Mit dem neuen kaufmännischen Direktor Ronald Hora, der nach der Verabschiedung in ihre Pension am 1. Juli Sonja Fretzer im Amt abgelöst hat, präsentierte Birkmeir auch eine Reihe von Kennzahlen aus der abgelaufenen Saison. Der Sukkus: Nach den schwierigen Pandemie-Jahren geht es wieder aufwärts, vom Vor-Corona-Niveau ist man allerdings noch deutlich entfernt. So zählte das Theater der Jugend 2022/23 rund 165.000 Besucherinnen und Besucher - und damit trotz positiver Entwicklung immer noch wesentlich weniger als in der Saison 2018/19 - die letzte ohne Viruseinschränkungen - mit mehr als 252.000 Personen. In Sachen Auslastung darf man sich laut Theaterleiter über "sensationelle" 95,35 Prozent (2021/22: 81 Prozent) freuen: "Das ist wahrscheinlich einzigartig im Sprechtheater im deutschsprachigen Raum."

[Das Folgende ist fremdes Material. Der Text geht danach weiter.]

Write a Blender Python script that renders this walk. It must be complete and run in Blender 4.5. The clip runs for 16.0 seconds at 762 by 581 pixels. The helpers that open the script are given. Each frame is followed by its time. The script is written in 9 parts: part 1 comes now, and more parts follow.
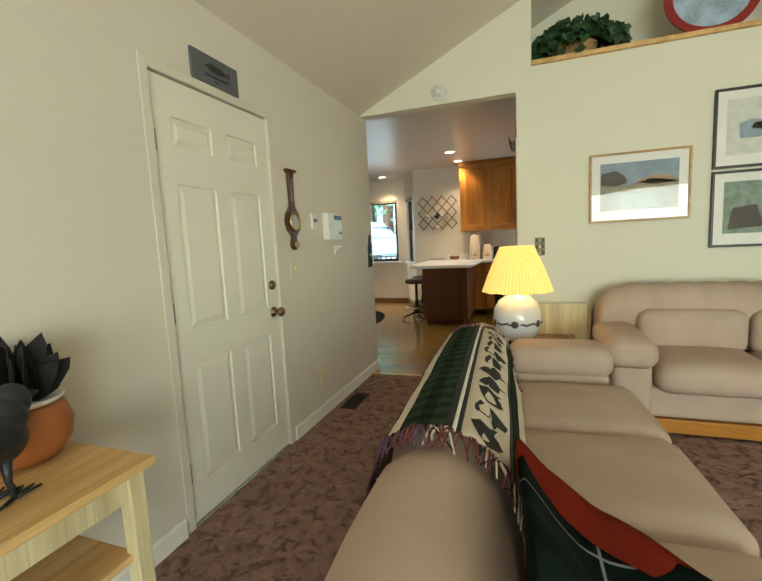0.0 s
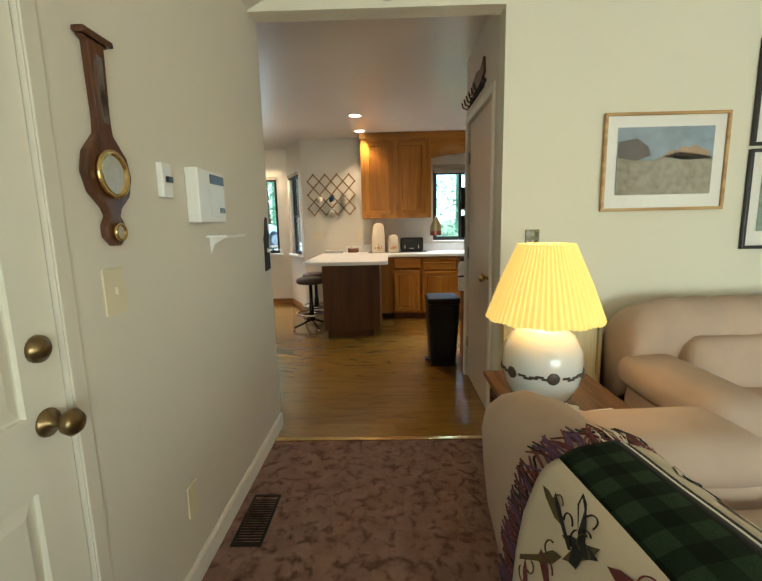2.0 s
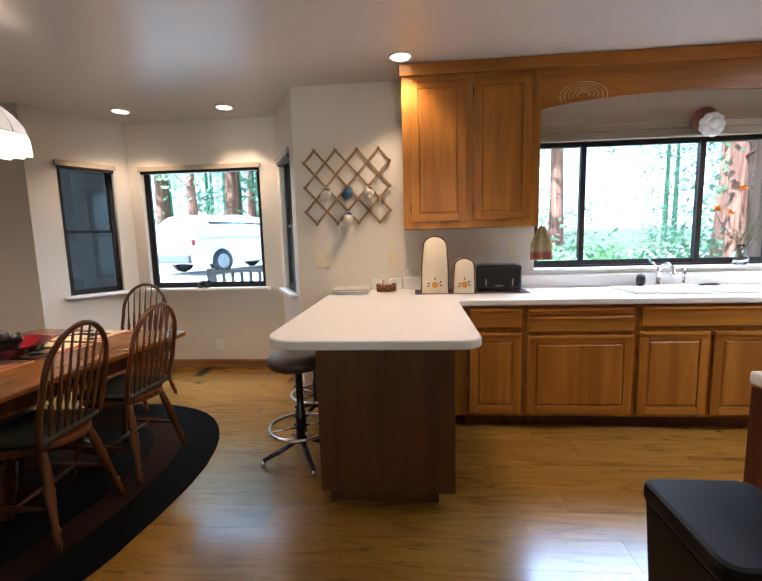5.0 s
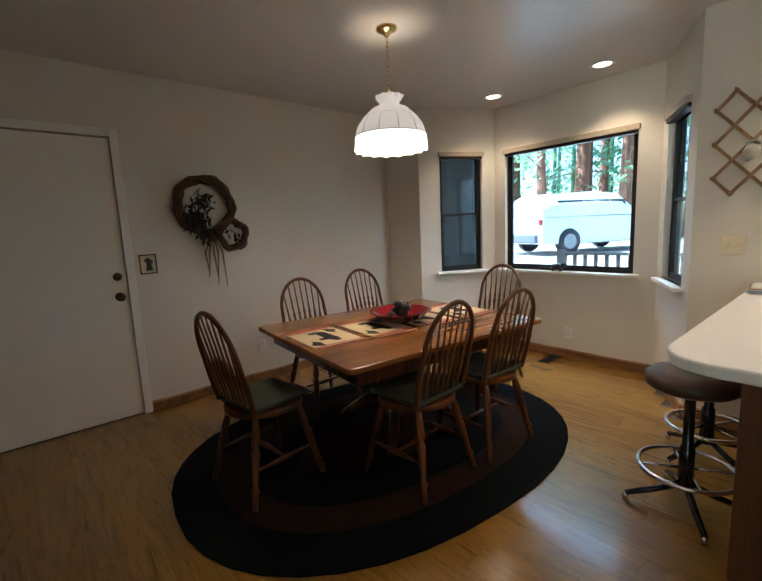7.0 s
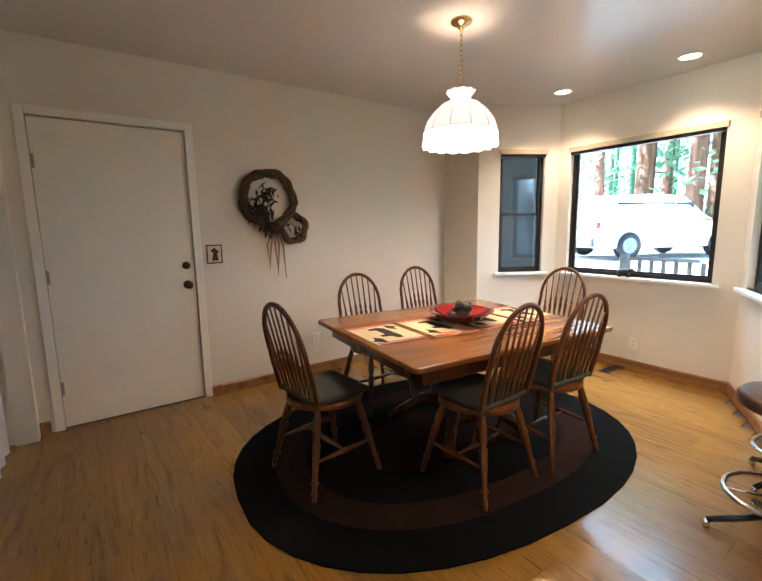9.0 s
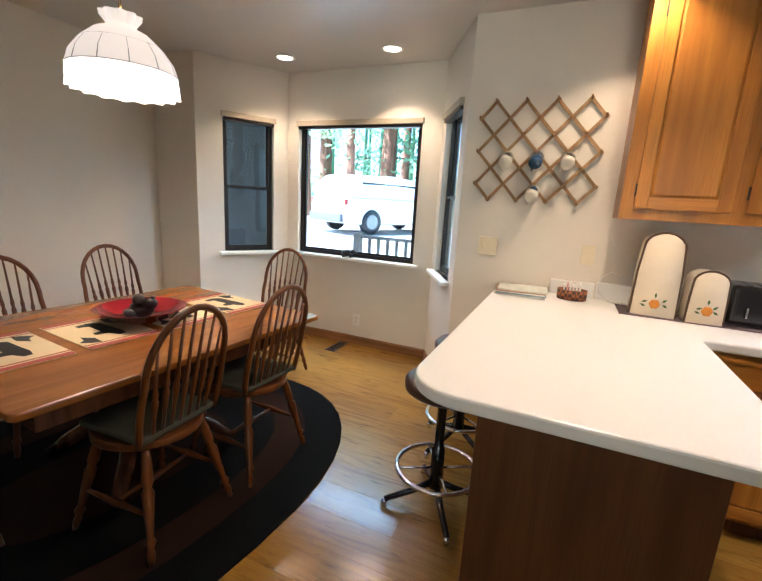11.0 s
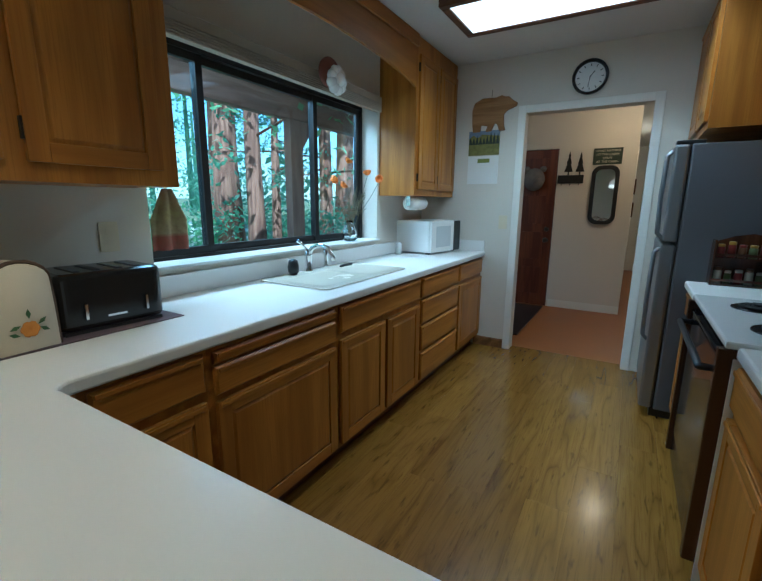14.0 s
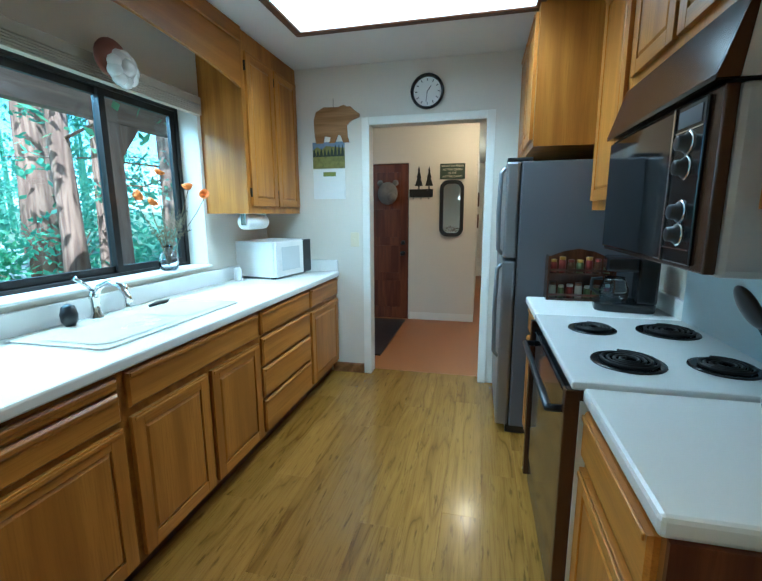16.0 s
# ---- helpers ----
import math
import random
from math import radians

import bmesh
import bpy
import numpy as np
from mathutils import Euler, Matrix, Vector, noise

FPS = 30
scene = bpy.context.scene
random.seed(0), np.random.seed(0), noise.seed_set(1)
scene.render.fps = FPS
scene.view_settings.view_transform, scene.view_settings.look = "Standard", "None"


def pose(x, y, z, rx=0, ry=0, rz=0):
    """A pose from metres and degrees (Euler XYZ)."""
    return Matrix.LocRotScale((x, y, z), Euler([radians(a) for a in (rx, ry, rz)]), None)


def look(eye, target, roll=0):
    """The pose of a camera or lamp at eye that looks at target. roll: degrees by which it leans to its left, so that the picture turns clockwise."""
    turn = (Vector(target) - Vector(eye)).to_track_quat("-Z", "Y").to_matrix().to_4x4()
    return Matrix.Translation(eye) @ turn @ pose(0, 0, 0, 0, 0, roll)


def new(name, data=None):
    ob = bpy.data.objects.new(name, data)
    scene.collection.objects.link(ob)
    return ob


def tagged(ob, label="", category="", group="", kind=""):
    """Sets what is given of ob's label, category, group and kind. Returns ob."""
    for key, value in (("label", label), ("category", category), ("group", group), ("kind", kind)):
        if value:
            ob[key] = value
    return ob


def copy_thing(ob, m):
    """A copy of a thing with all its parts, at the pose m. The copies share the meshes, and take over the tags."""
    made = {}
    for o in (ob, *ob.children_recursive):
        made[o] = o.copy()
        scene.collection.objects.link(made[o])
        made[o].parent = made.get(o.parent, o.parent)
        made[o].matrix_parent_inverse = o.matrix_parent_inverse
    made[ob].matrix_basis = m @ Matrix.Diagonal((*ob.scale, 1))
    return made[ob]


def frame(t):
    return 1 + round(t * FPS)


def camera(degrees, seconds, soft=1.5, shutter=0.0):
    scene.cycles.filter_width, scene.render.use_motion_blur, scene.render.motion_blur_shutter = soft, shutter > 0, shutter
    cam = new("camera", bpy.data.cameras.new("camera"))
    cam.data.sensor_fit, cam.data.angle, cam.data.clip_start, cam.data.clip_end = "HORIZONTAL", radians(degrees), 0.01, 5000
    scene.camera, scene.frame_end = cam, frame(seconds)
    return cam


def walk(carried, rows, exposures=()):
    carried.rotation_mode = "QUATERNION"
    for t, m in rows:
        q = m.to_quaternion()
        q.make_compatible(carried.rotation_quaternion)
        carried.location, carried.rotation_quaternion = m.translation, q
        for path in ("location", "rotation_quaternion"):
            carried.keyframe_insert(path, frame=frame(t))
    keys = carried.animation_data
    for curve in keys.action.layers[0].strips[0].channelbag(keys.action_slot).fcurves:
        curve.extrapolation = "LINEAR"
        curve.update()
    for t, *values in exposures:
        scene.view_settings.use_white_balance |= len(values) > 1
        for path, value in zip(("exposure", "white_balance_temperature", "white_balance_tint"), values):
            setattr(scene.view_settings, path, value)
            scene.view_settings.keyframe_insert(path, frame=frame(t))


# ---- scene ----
cam = camera(85.0, 16.0)
PATH = [
    (0, (-0.026, 1.082, 1.283), (-0.699, 2.951, 1.051), -2.8),
    (0.5, (-0.291, 1.264, 1.291), (-0.656, 3.21, 1.009), -0.9),
    (1, (-0.538, 1.533, 1.284), (-0.704, 3.498, 0.95), -1.8),
    (1.5, (-0.687, 1.91, 1.281), (-0.79, 3.88, 0.954), -1.0),
    (2, (-0.763, 2.403, 1.296), (-0.805, 4.378, 0.987), -1.2),
    (2.5, (-0.825, 2.941, 1.297), (-0.801, 4.926, 1.05), -0.5),
    (3, (-0.849, 3.455, 1.327), (-0.778, 5.438, 1.077), -0.5),
    (3.2, (-0.868, 3.678, 1.317), (-0.751, 5.653, 1.025), -0.7),
    (5.3, (-1.086, 5.396, 1.348), (-1.415, 7.354, 1.107), -1.9),
    (5.5, (-1.105, 5.471, 1.367), (-1.578, 7.399, 1.122), -2.5),
    (6, (-1.174, 5.521, 1.368), (-1.992, 7.327, 1.106), -2.2),
    (6.5, (-1.252, 5.511, 1.348), (-2.411, 7.118, 1.073), -2.0),
    (7, (-1.322, 5.442, 1.347), (-2.822, 6.733, 1.058), -2.6),
    (7.5, (-1.377, 5.354, 1.329), (-3.131, 6.28, 1.072), -2.7),
    (8, (-1.397, 5.298, 1.35), (-3.25, 6.011, 1.112), -1.4),
    (8.5, (-1.406, 5.3, 1.346), (-3.228, 6.084, 1.093), -0.9),
    (9, (-1.423, 5.357, 1.347), (-3.043, 6.493, 1.052), -0.9),
    (9.2, (-1.413, 5.408, 1.338), (-2.899, 6.715, 1.047), -0.7),
    (11.3, (-1.352, 5.993, 1.416), (-1.945, 7.855, 0.989), 2.4),
    (11.5, (-1.353, 6.058, 1.403), (-1.769, 7.965, 0.967), 1.4),
    (12, (-1.434, 6.251, 1.372), (-1.39, 8.19, 0.884), 0.7),
    (12.5, (-1.423, 6.412, 1.333), (-1.141, 8.338, 0.875), -0.1),
    (13, (-1.342, 6.62, 1.317), (-0.684, 8.464, 0.909), 0.8),
    (13.5, (-1.251, 6.799, 1.332), (-0.019, 8.307, 0.877), 1.3),
    (14, (-1.169, 6.889, 1.341), (0.516, 7.884, 0.932), 0.5),
    (14.5, (-1.156, 6.876, 1.379), (0.693, 7.558, 1.036), -0.0),
    (15, (-1.157, 6.854, 1.393), (0.722, 7.407, 0.993), -1.6),
    (15.5, (-1.032, 6.856, 1.385), (0.859, 7.367, 0.983), -2.0),
    (16, (-0.731, 6.856, 1.391), (1.184, 7.307, 1.033), -0.3),
]
EXPOSURES = [(0, 2.55, 6500, 11), (3, 2.6, 6400, 13), (5.5, 2.5, 6100, 26), (6.5, 2.35, 6300, 24), (7, 2.2, 5900, 16), (7.5, 2.2, 5900, 16), (8, 2.75, 6100, 19), (8.5, 3.2, 6300, 21), (9, 3.3, 6300, 21),
             (11.5, 2.75, 5700, 18), (12, 2.6, 5000, 11), (12.5, 2.0, 5000, 10), (13, 2.05, 5600, 11), (13.5, 1.75, 5400, 8), (14, 1.3, 4900, -3), (14.5, 1.38, 4600, -9), (15, 1.72, 4700, -6), (15.5, 2.15, 4750, -8), (16, 2.25, 4750, -8)]
walk(cam, [(t, look(eye, target, roll)) for t, eye, target, roll in PATH], EXPOSURES)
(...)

Die Abozahlen lagen zuletzt bei etwa 25.800, zu den besten Zeiten waren es schon einmal 40.000, wie Hora einräumte. Und auch in Sachen Eigendeckung ist man noch weit von der präpandemischen Ära entfernt. Sie konnte zwar von zuletzt 20 auf nunmehr 27 Prozent gesteigert werden, "wir sind aber immer noch rund 20 Prozentpunkte unter Vor-Corona", rechnete der kaufmännische Direktor vor. Nicht zuletzt machten steigende Personalkosten und eine hohe Inflation dem Führungsduo das Leben nicht unbedingt leichter.
Birkmeir verwies allerdings auf angesparte Reserven aus sehr guten Jahren und auf eine von der Stadt geleistete Sonderförderung von 500.000 Euro im laufenden Jahr. Überhaupt hatte der Theaterchef auch Lob für die Politik zu verteilen. Denn die Zusammenarbeit mit Kulturstaatssekretärin Andrea Mayer (Grüne) und Kulturstadträtin Veronica Kaup-Hasler (SPÖ) sei nicht nur von Spaß, sondern auch von "Engagement und Sachverstand" geprägt - und das nicht nur von seiner Seite, wie Birkmeir feixte.
(S E R V I C E - www.tdj.at)
Zusammenfassung
- Mit acht Neuproduktionen, darunter fünf Uraufführungen, will der Theaterchef das "Unnormale" und Außenseiterfiguren auf die Bühne bringen.